### Required work
Look in the material below for the line with "Write the bpy" and the line with "of a camera", then set down exactly those two lines and all lines between, nothing more.

-- BEGIN Excerpted records --

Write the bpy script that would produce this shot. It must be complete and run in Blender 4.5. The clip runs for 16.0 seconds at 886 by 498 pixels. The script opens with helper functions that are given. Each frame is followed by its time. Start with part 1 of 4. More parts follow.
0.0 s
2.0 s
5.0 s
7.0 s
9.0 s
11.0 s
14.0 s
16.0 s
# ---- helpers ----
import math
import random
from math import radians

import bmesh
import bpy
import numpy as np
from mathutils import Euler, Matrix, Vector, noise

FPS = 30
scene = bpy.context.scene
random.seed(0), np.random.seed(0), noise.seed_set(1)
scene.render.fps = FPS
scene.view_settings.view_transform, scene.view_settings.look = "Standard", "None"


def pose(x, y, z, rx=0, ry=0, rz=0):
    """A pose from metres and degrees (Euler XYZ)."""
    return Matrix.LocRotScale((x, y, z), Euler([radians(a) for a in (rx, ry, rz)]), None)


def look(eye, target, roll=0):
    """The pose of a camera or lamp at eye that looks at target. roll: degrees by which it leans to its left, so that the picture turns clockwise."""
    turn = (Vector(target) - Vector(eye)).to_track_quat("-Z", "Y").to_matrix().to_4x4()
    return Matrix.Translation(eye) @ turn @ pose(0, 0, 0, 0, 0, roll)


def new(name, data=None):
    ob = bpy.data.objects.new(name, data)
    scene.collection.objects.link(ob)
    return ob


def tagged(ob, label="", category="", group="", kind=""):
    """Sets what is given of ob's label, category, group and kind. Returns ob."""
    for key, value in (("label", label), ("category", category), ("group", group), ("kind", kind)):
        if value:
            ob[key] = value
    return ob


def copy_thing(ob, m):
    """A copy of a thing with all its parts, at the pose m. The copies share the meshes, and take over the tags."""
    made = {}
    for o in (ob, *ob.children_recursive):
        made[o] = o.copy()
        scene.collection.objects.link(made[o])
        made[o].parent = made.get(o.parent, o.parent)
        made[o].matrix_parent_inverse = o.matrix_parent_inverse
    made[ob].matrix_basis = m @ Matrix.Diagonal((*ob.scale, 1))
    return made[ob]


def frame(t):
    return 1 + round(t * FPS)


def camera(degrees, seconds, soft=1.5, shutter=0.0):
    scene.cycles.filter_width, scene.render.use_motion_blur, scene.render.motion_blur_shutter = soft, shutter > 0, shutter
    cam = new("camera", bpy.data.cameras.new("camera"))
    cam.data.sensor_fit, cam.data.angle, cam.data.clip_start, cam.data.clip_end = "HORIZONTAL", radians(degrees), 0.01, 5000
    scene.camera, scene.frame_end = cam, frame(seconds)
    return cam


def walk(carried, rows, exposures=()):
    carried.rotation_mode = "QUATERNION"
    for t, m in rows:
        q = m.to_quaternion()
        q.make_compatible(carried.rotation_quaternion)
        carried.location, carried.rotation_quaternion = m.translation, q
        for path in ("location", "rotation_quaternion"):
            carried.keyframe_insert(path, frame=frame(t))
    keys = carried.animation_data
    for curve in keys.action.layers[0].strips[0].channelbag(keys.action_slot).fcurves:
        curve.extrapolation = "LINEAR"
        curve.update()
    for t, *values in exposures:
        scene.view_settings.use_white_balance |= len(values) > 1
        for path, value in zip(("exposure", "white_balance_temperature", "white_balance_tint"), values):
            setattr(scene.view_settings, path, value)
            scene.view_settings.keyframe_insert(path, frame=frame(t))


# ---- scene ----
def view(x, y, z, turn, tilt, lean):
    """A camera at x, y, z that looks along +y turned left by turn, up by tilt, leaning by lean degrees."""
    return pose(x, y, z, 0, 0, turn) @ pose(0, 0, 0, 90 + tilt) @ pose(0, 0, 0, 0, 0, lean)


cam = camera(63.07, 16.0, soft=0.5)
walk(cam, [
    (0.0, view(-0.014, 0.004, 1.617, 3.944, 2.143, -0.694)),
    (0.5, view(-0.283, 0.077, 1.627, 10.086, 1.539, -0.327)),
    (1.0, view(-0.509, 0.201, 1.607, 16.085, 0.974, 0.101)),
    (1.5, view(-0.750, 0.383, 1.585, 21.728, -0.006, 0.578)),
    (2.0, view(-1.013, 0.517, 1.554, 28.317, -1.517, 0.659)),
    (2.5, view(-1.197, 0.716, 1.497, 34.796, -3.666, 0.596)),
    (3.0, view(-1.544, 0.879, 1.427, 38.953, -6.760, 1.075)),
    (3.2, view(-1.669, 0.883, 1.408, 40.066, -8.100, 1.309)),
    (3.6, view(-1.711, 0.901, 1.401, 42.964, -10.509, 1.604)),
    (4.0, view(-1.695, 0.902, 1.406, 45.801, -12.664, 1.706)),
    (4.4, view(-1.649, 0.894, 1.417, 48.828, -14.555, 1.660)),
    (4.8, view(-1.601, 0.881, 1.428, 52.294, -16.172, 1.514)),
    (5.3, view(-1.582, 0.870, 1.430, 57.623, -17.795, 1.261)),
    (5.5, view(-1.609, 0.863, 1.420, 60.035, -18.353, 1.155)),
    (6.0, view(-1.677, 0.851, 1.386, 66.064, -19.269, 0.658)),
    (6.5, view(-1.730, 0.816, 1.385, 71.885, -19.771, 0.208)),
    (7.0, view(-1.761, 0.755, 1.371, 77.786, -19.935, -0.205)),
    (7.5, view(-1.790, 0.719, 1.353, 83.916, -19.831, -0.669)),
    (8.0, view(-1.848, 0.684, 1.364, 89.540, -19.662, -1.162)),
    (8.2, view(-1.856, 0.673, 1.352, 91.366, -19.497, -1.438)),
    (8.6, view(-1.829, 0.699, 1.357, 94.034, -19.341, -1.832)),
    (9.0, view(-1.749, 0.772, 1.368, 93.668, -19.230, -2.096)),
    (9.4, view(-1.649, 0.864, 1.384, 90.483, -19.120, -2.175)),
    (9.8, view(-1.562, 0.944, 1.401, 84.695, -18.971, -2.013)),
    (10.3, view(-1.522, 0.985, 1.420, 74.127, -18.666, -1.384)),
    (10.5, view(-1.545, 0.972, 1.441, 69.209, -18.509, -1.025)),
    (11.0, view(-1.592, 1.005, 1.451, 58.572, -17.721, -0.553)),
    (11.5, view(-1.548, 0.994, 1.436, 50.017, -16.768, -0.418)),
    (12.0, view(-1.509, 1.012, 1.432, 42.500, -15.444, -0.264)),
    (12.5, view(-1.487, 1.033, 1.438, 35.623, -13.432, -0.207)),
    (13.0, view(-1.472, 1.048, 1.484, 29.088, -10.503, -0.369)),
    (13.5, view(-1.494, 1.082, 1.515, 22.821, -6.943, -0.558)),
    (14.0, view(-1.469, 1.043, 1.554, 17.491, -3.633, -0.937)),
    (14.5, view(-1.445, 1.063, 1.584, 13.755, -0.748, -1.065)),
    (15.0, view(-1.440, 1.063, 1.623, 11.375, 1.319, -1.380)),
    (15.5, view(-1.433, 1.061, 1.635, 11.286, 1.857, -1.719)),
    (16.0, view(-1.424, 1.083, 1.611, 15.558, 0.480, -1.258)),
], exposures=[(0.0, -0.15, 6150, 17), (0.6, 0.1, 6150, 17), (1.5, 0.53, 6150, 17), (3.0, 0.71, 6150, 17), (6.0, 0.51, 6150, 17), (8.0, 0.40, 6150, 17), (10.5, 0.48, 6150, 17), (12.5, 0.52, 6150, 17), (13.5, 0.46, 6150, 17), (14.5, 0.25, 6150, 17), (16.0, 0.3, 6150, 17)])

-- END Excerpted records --
-- BEGIN Excerpted records --

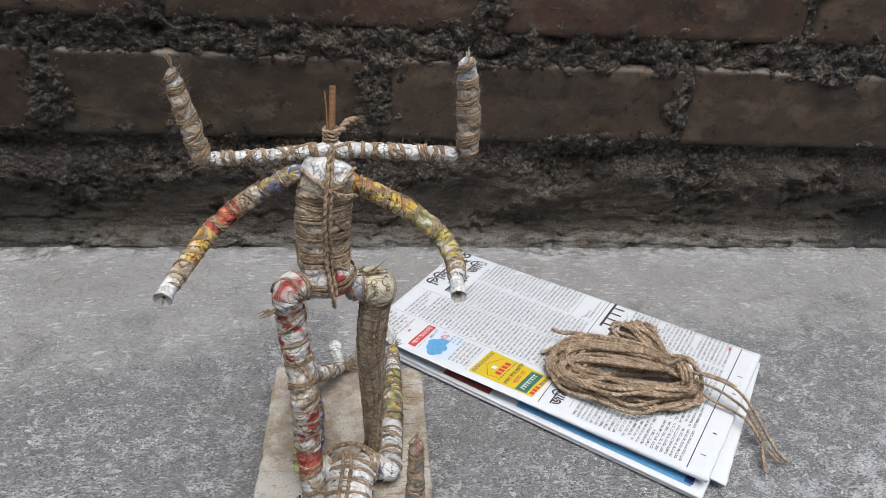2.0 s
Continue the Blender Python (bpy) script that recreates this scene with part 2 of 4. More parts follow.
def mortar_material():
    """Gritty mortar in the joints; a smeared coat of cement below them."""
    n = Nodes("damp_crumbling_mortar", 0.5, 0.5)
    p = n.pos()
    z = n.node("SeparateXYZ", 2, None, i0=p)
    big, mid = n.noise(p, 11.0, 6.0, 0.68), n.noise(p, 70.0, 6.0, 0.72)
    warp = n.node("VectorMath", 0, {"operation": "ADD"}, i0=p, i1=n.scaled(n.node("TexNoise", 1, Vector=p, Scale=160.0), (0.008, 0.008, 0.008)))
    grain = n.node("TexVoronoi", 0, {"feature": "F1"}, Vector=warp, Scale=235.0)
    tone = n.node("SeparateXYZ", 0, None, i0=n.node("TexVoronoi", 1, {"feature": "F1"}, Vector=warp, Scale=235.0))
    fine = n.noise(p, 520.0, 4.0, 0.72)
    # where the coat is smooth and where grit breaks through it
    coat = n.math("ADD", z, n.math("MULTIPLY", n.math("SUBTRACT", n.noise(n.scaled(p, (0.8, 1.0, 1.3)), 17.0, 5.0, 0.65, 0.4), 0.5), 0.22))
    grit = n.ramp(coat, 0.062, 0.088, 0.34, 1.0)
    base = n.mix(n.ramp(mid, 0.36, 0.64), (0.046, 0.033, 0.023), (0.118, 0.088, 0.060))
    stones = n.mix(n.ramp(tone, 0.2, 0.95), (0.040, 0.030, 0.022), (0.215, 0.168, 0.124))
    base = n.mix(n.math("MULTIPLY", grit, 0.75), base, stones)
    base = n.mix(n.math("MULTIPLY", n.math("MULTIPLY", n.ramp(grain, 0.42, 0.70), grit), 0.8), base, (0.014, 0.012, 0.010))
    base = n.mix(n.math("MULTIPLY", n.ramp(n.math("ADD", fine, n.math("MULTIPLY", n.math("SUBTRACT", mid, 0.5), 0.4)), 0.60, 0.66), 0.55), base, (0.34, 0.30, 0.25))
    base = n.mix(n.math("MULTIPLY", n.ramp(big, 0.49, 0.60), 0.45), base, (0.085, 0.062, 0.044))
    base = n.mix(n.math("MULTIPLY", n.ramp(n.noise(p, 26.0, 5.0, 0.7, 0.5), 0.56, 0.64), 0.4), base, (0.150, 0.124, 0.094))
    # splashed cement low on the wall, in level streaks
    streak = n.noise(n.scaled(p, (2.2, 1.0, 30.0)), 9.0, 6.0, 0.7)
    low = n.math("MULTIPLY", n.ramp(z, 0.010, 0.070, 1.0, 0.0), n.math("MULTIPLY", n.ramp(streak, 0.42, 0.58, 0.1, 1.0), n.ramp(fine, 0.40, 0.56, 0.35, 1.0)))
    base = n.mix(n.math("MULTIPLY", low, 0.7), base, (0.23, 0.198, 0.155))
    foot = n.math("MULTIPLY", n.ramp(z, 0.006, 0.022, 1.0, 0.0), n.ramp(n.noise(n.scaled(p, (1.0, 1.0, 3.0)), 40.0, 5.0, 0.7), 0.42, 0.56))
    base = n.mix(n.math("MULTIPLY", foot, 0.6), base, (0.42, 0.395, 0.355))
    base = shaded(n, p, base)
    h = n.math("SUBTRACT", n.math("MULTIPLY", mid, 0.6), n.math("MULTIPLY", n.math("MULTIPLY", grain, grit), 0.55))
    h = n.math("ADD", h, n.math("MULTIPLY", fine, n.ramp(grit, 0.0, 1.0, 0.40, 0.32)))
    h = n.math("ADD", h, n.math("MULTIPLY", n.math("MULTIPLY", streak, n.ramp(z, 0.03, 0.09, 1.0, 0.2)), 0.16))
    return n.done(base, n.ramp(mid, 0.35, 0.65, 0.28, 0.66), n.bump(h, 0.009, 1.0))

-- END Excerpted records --

### Output below
Write the bpy script that would produce this shot. It must be complete and run in Blender 4.5. The clip runs for 16.0 seconds at 886 by 498 pixels. The script opens with helper functions that are given. Each frame is followed by its time. Start with part 1 of 4. More parts follow.
0.0 s
2.0 s
5.0 s
7.0 s
9.0 s
11.0 s
14.0 s
16.0 s
# ---- helpers ----
import math
import random
from math import radians

import bmesh
import bpy
import numpy as np
from mathutils import Euler, Matrix, Vector, noise

FPS = 30
scene = bpy.context.scene
random.seed(0), np.random.seed(0), noise.seed_set(1)
scene.render.fps = FPS
scene.view_settings.view_transform, scene.view_settings.look = "Standard", "None"


def pose(x, y, z, rx=0, ry=0, rz=0):
    """A pose from metres and degrees (Euler XYZ)."""
    return Matrix.LocRotScale((x, y, z), Euler([radians(a) for a in (rx, ry, rz)]), None)


def look(eye, target, roll=0):
    """The pose of a camera or lamp at eye that looks at target. roll: degrees by which it leans to its left, so that the picture turns clockwise."""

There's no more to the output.